What to do: Repeat the lines below exactly as they appear, but leave out the images.

== Data shown ==

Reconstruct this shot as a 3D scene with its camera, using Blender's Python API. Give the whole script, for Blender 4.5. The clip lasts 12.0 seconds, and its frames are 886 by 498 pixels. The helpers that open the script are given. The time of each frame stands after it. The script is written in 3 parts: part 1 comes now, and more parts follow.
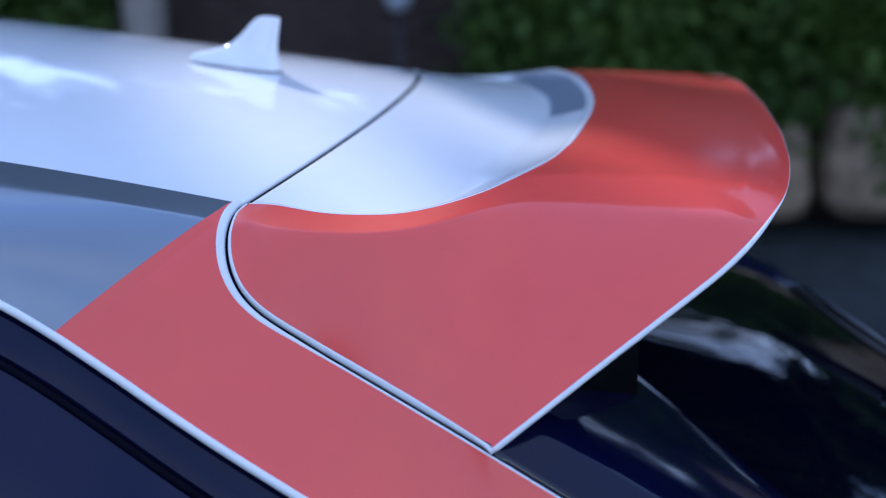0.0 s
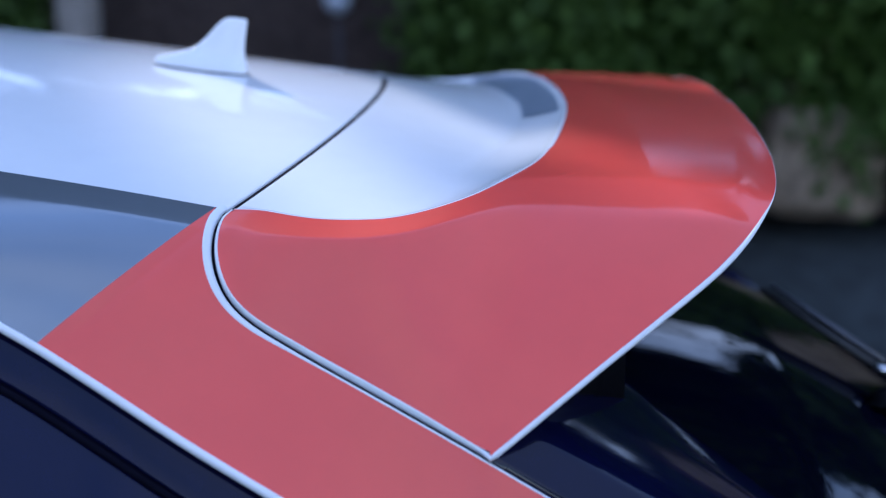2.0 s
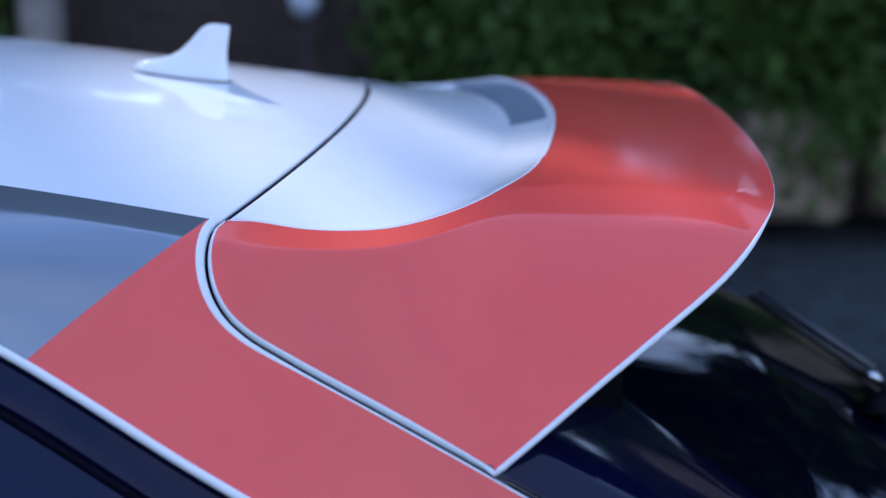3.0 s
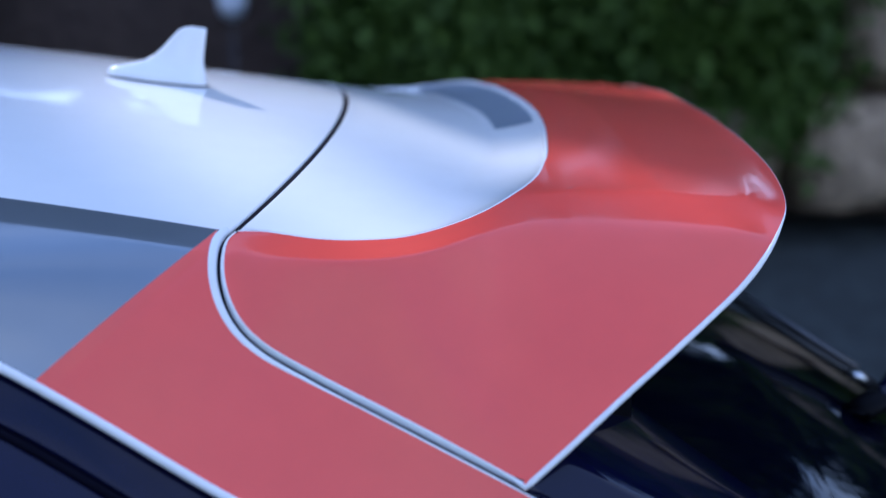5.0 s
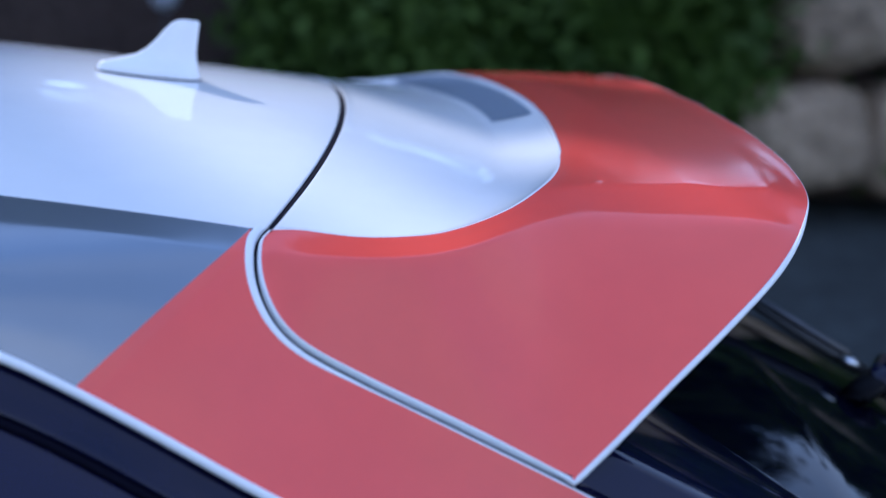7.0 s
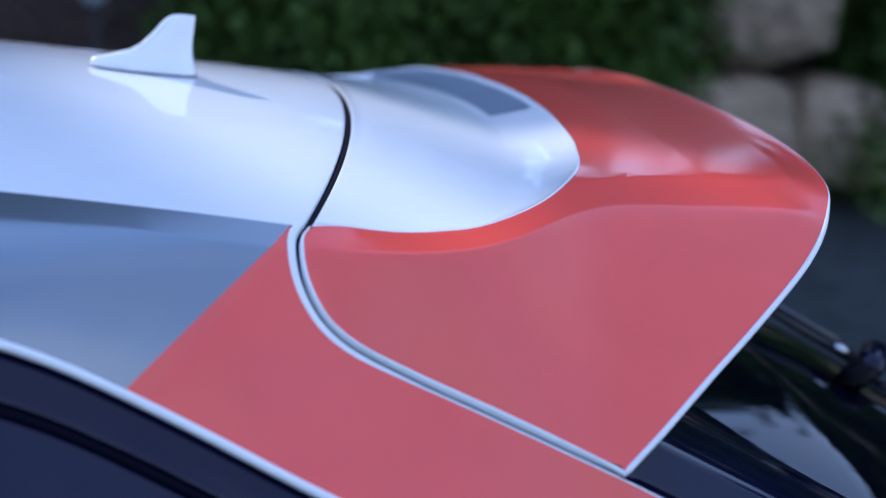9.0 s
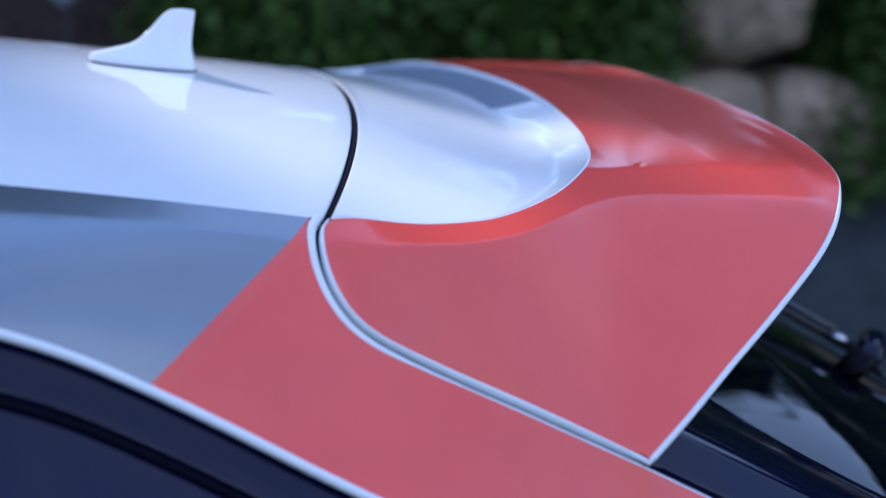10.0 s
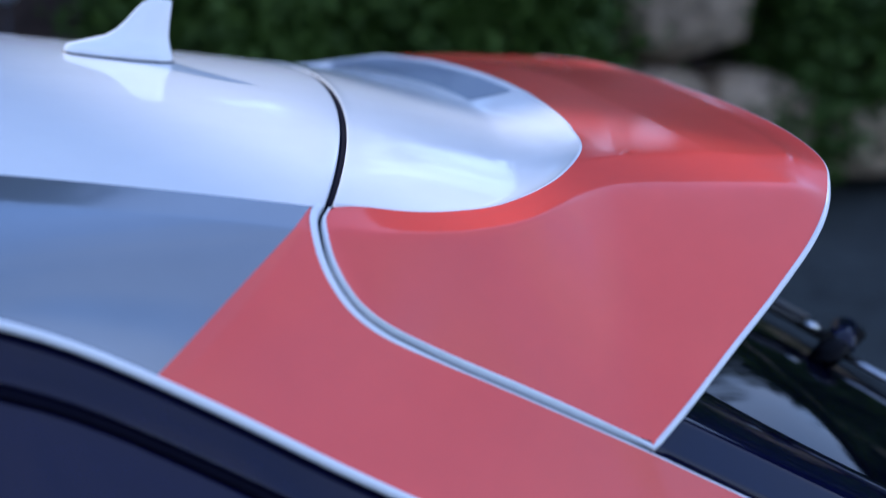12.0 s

===

Response:
Reconstruct this shot as a 3D scene with its camera, using Blender's Python API. Give the whole script, for Blender 4.5. The clip lasts 12.0 seconds, and its frames are 886 by 498 pixels. The helpers that open the script are given. The time of each frame stands after it. The script is written in 3 parts: part 1 comes now, and more parts follow.
0.0 s
2.0 s
3.0 s
5.0 s
7.0 s
9.0 s
10.0 s
12.0 s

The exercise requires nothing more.